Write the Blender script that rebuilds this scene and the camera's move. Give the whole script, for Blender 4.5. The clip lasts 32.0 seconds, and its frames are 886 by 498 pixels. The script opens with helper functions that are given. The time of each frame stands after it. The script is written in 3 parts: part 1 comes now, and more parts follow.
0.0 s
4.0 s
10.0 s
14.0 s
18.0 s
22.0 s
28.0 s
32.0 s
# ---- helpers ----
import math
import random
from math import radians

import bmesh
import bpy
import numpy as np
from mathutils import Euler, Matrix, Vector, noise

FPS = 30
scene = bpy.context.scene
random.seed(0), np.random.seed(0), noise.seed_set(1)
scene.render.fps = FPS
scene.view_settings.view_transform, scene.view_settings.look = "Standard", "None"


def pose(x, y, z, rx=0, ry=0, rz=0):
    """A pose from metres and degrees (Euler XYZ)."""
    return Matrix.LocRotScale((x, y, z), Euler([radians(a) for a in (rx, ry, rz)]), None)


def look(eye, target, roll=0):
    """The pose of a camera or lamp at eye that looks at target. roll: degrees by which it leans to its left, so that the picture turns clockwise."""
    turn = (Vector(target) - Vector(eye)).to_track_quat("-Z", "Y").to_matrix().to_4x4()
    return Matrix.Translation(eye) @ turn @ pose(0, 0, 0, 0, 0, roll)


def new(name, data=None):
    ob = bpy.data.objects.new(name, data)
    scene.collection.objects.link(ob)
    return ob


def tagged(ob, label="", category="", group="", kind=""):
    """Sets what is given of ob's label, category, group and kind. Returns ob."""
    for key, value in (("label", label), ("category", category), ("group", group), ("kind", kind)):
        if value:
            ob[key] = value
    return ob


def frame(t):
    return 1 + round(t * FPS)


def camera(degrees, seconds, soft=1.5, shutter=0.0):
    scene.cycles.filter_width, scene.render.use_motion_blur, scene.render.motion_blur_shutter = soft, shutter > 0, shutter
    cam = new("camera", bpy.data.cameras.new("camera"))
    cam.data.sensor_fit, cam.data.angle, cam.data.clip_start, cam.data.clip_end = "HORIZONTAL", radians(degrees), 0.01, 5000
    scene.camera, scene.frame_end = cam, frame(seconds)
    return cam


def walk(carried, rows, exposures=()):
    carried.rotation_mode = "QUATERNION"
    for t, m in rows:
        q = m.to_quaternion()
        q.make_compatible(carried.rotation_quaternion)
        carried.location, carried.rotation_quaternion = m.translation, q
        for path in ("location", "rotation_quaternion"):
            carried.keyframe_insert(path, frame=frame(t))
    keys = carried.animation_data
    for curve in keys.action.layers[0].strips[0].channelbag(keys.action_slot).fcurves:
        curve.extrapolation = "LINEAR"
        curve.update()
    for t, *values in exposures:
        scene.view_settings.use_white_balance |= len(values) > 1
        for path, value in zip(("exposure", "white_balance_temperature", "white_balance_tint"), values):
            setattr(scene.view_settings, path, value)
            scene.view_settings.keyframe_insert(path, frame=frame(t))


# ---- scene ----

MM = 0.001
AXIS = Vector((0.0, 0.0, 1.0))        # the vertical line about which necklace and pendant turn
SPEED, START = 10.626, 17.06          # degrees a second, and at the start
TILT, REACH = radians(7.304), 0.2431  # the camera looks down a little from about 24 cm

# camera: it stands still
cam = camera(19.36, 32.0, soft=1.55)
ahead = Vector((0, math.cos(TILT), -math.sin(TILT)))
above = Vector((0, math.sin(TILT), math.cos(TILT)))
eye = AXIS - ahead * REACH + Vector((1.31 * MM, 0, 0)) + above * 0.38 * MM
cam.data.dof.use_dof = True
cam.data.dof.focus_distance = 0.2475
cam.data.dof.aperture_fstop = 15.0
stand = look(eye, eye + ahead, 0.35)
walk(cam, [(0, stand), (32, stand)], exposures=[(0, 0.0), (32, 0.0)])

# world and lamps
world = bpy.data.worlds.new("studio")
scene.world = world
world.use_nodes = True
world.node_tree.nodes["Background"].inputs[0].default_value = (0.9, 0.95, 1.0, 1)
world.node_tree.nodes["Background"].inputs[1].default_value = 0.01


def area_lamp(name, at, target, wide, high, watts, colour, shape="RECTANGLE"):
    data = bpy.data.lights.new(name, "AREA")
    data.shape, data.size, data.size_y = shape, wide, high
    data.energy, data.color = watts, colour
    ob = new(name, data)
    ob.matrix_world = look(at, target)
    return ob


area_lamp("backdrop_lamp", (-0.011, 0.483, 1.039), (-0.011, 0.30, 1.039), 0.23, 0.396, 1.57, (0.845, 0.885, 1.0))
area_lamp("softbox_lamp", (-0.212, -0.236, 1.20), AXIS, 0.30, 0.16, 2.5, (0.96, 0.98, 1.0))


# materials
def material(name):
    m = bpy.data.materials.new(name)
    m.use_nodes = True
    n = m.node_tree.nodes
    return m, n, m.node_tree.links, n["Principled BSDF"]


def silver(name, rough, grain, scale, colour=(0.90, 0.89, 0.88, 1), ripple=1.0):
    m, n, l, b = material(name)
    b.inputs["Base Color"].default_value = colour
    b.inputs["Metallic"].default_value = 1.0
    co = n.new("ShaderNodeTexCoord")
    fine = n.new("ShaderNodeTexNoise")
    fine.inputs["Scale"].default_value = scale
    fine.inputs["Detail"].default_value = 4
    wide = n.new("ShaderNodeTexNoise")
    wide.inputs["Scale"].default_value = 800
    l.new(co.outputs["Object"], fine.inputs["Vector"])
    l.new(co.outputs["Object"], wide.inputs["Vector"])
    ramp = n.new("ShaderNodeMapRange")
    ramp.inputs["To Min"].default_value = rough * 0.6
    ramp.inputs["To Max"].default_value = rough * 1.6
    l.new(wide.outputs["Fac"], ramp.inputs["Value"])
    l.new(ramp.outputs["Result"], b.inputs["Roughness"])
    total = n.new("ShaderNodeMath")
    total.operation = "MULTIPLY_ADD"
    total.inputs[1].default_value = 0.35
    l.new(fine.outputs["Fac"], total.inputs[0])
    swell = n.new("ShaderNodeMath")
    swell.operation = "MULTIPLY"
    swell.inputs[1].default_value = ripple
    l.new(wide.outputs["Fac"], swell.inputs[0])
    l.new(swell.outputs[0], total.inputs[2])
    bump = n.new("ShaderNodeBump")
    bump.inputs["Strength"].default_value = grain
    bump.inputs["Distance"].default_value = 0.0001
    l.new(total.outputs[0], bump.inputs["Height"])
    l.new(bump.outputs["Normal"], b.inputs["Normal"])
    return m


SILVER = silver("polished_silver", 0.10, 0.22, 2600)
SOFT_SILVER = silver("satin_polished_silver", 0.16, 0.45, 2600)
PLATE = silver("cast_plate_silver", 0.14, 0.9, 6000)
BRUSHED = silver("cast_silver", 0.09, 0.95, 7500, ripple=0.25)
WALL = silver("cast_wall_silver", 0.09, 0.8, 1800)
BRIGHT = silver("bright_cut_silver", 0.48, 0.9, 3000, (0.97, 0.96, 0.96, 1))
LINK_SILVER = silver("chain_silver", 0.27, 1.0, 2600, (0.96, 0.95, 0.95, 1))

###

=== Task details ===
Reproduce each line of the material above precisely.

=== Task result ===
Write the Blender script that rebuilds this scene and the camera's move. Give the whole script, for Blender 4.5. The clip lasts 32.0 seconds, and its frames are 886 by 498 pixels. The script opens with helper functions that are given. The time of each frame stands after it. The script is written in 3 parts: part 1 comes now, and more parts follow.
0.0 s
4.0 s
10.0 s
14.0 s
18.0 s
22.0 s
28.0 s
32.0 s
# ---- helpers ----
import math
import random
from math import radians

import bmesh
import bpy
import numpy as np
from mathutils import Euler, Matrix, Vector, noise

FPS = 30
scene = bpy.context.scene
random.seed(0), np.random.seed(0), noise.seed_set(1)
scene.render.fps = FPS
scene.view_settings.view_transform, scene.view_settings.look = "Standard", "None"


def pose(x, y, z, rx=0, ry=0, rz=0):
    """A pose from metres and degrees (Euler XYZ)."""
    return Matrix.LocRotScale((x, y, z), Euler([radians(a) for a in (rx, ry, rz)]), None)


def look(eye, target, roll=0):
    """The pose of a camera or lamp at eye that looks at target. roll: degrees by which it leans to its left, so that the picture turns clockwise."""
    turn = (Vector(target) - Vector(eye)).to_track_quat("-Z", "Y").to_matrix().to_4x4()
    return Matrix.Translation(eye) @ turn @ pose(0, 0, 0, 0, 0, roll)


def new(name, data=None):
    ob = bpy.data.objects.new(name, data)
    scene.collection.objects.link(ob)
    return ob


def tagged(ob, label="", category="", group="", kind=""):
    """Sets what is given of ob's label, category, group and kind. Returns ob."""
    for key, value in (("label", label), ("category", category), ("group", group), ("kind", kind)):
        if value:
            ob[key] = value
    return ob


def frame(t):
    return 1 + round(t * FPS)


def camera(degrees, seconds, soft=1.5, shutter=0.0):
    scene.cycles.filter_width, scene.render.use_motion_blur, scene.render.motion_blur_shutter = soft, shutter > 0, shutter
    cam = new("camera", bpy.data.cameras.new("camera"))
    cam.data.sensor_fit, cam.data.angle, cam.data.clip_start, cam.data.clip_end = "HORIZONTAL", radians(degrees), 0.01, 5000
    scene.camera, scene.frame_end = cam, frame(seconds)
    return cam


def walk(carried, rows, exposures=()):
    carried.rotation_mode = "QUATERNION"
    for t, m in rows:
        q = m.to_quaternion()
        q.make_compatible(carried.rotation_quaternion)
        carried.location, carried.rotation_quaternion = m.translation, q
        for path in ("location", "rotation_quaternion"):
            carried.keyframe_insert(path, frame=frame(t))
    keys = carried.animation_data
    for curve in keys.action.layers[0].strips[0].channelbag(keys.action_slot).fcurves:
        curve.extrapolation = "LINEAR"
        curve.update()
    for t, *values in exposures:
        scene.view_settings.use_white_balance |= len(values) > 1
        for path, value in zip(("exposure", "white_balance_temperature", "white_balance_tint"), values):
            setattr(scene.view_settings, path, value)
            scene.view_settings.keyframe_insert(path, frame=frame(t))


# ---- scene ----

MM = 0.001
AXIS = Vector((0.0, 0.0, 1.0))        # the vertical line about which necklace and pendant turn
SPEED, START = 10.626, 17.06          # degrees a second, and at the start
TILT, REACH = radians(7.304), 0.2431  # the camera looks down a little from about 24 cm

# camera: it stands still
cam = camera(19.36, 32.0, soft=1.55)
ahead = Vector((0, math.cos(TILT), -math.sin(TILT)))
above = Vector((0, math.sin(TILT), math.cos(TILT)))
eye = AXIS - ahead * REACH + Vector((1.31 * MM, 0, 0)) + above * 0.38 * MM
cam.data.dof.use_dof = True
cam.data.dof.focus_distance = 0.2475
cam.data.dof.aperture_fstop = 15.0
stand = look(eye, eye + ahead, 0.35)
walk(cam, [(0, stand), (32, stand)], exposures=[(0, 0.0), (32, 0.0)])

# world and lamps
world = bpy.data.worlds.new("studio")
scene.world = world
world.use_nodes = True
world.node_tree.nodes["Background"].inputs[0].default_value = (0.9, 0.95, 1.0, 1)
world.node_tree.nodes["Background"].inputs[1].default_value = 0.01


def area_lamp(name, at, target, wide, high, watts, colour, shape="RECTANGLE"):
    data = bpy.data.lights.new(name, "AREA")
    data.shape, data.size, data.size_y = shape, wide, high
    data.energy, data.color = watts, colour
    ob = new(name, data)
    ob.matrix_world = look(at, target)
    return ob


area_lamp("backdrop_lamp", (-0.011, 0.483, 1.039), (-0.011, 0.30, 1.039), 0.23, 0.396, 1.57, (0.845, 0.885, 1.0))
area_lamp("softbox_lamp", (-0.212, -0.236, 1.20), AXIS, 0.30, 0.16, 2.5, (0.96, 0.98, 1.0))


# materials
def material(name):
    m = bpy.data.materials.new(name)
    m.use_nodes = True
    n = m.node_tree.nodes
    return m, n, m.node_tree.links, n["Principled BSDF"]


def silver(name, rough, grain, scale, colour=(0.90, 0.89, 0.88, 1), ripple=1.0):
    m, n, l, b = material(name)
    b.inputs["Base Color"].default_value = colour
    b.inputs["Metallic"].default_value = 1.0
    co = n.new("ShaderNodeTexCoord")
    fine = n.new("ShaderNodeTexNoise")
    fine.inputs["Scale"].default_value = scale
    fine.inputs["Detail"].default_value = 4
    wide = n.new("ShaderNodeTexNoise")
    wide.inputs["Scale"].default_value = 800
    l.new(co.outputs["Object"], fine.inputs["Vector"])
    l.new(co.outputs["Object"], wide.inputs["Vector"])
    ramp = n.new("ShaderNodeMapRange")
    ramp.inputs["To Min"].default_value = rough * 0.6
    ramp.inputs["To Max"].default_value = rough * 1.6
    l.new(wide.outputs["Fac"], ramp.inputs["Value"])
    l.new(ramp.outputs["Result"], b.inputs["Roughness"])
    total = n.new("ShaderNodeMath")
    total.operation = "MULTIPLY_ADD"
    total.inputs[1].default_value = 0.35
    l.new(fine.outputs["Fac"], total.inputs[0])
    swell = n.new("ShaderNodeMath")
    swell.operation = "MULTIPLY"
    swell.inputs[1].default_value = ripple
    l.new(wide.outputs["Fac"], swell.inputs[0])
    l.new(swell.outputs[0], total.inputs[2])
    bump = n.new("ShaderNodeBump")
    bump.inputs["Strength"].default_value = grain
    bump.inputs["Distance"].default_value = 0.0001
    l.new(total.outputs[0], bump.inputs["Height"])
    l.new(bump.outputs["Normal"], b.inputs["Normal"])
    return m


SILVER = silver("polished_silver", 0.10, 0.22, 2600)
SOFT_SILVER = silver("satin_polished_silver", 0.16, 0.45, 2600)
PLATE = silver("cast_plate_silver", 0.14, 0.9, 6000)
BRUSHED = silver("cast_silver", 0.09, 0.95, 7500, ripple=0.25)
WALL = silver("cast_wall_silver", 0.09, 0.8, 1800)
BRIGHT = silver("bright_cut_silver", 0.48, 0.9, 3000, (0.97, 0.96, 0.96, 1))
LINK_SILVER = silver("chain_silver", 0.27, 1.0, 2600, (0.96, 0.95, 0.95, 1))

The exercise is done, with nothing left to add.